— begin MATERIAL —

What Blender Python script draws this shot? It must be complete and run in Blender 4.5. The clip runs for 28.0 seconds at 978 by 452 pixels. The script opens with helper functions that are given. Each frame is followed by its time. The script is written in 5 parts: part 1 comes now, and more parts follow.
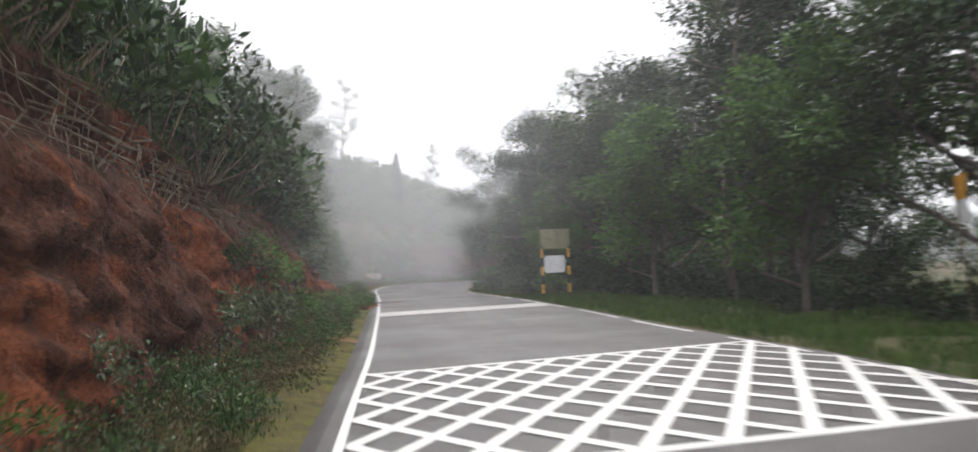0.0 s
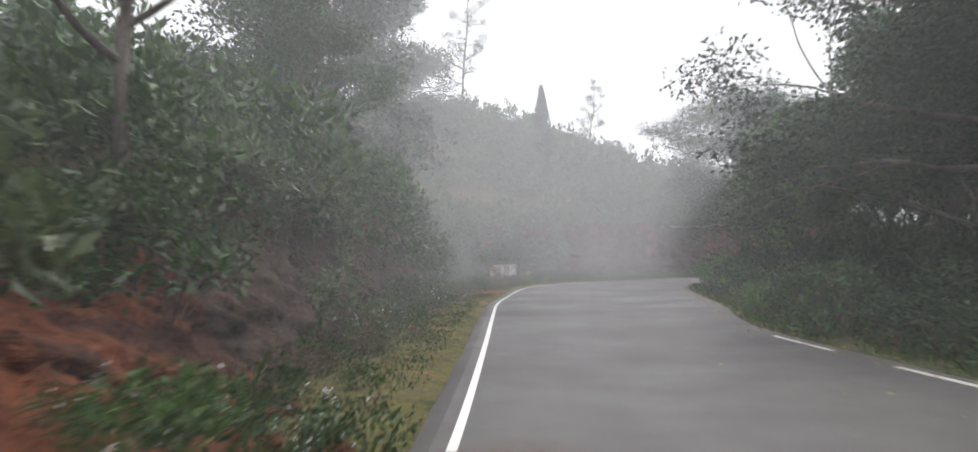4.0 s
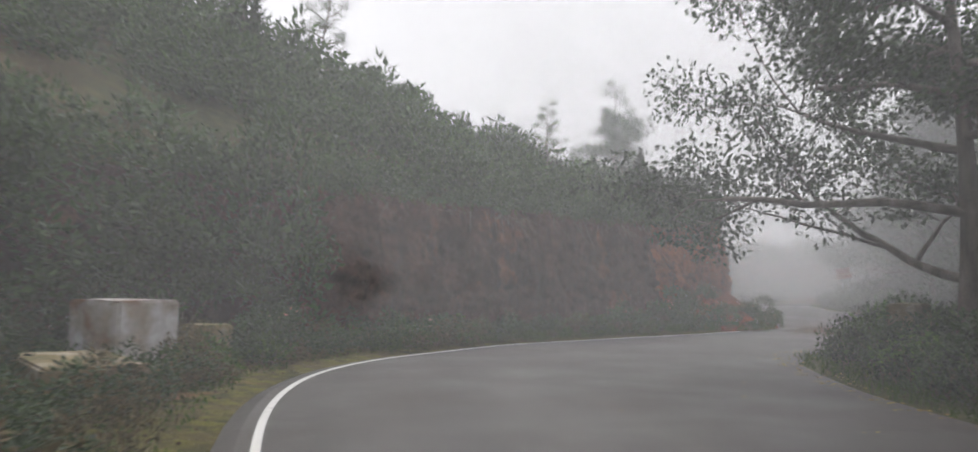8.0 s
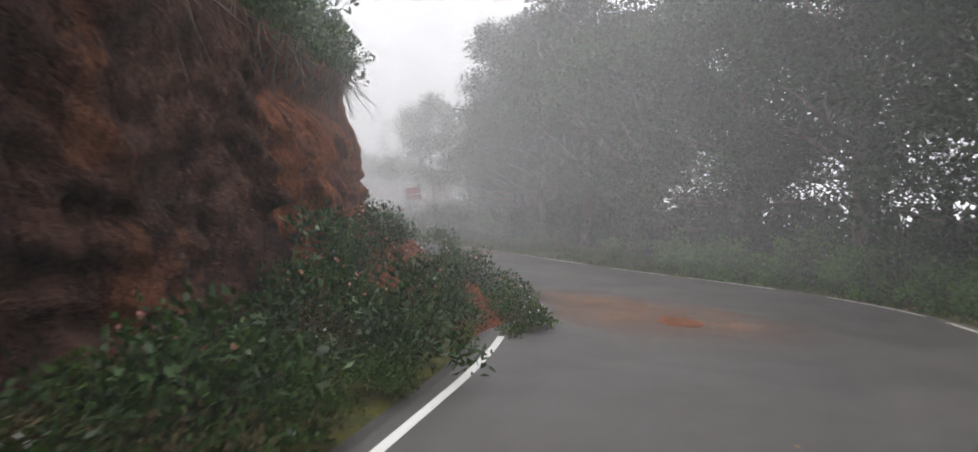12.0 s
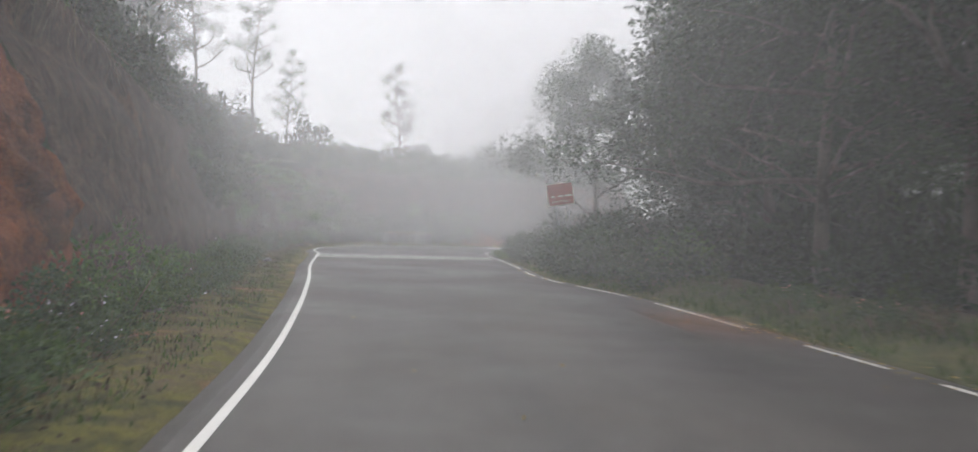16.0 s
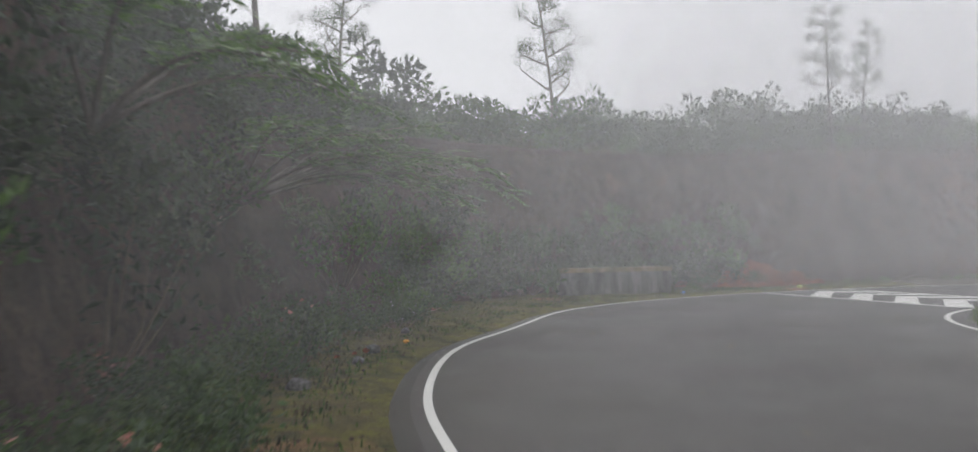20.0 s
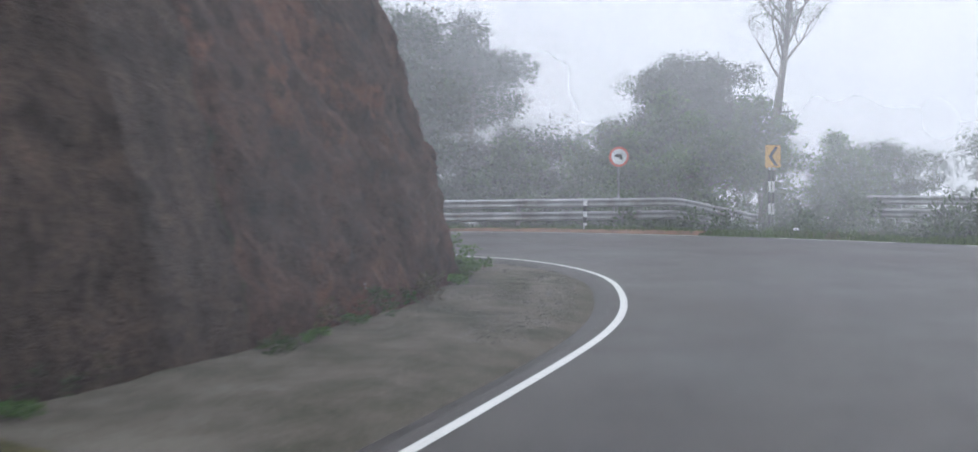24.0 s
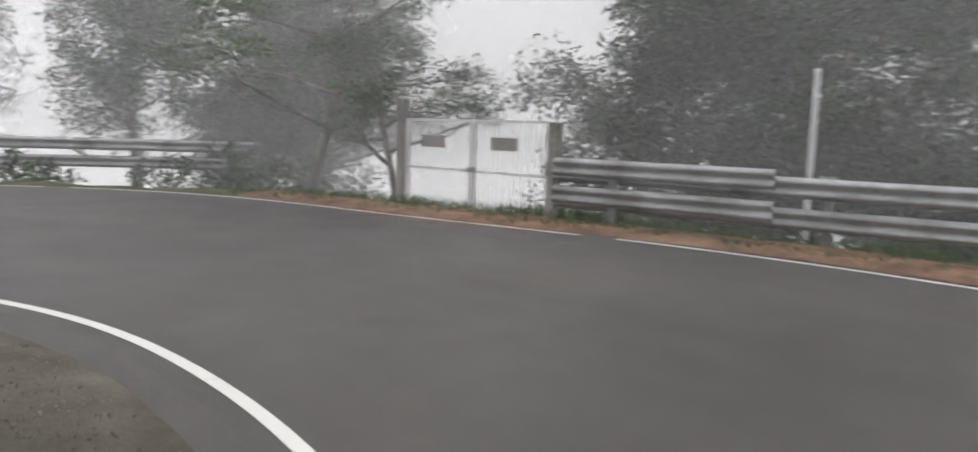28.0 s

— end MATERIAL —

▸ STATED TASK
Restate the data above word for word. Do not include the images.

▸ RESPONSE
What Blender Python script draws this shot? It must be complete and run in Blender 4.5. The clip runs for 28.0 seconds at 978 by 452 pixels. The script opens with helper functions that are given. Each frame is followed by its time. The script is written in 5 parts: part 1 comes now, and more parts follow.
0.0 s
4.0 s
8.0 s
12.0 s
16.0 s
20.0 s
24.0 s
28.0 s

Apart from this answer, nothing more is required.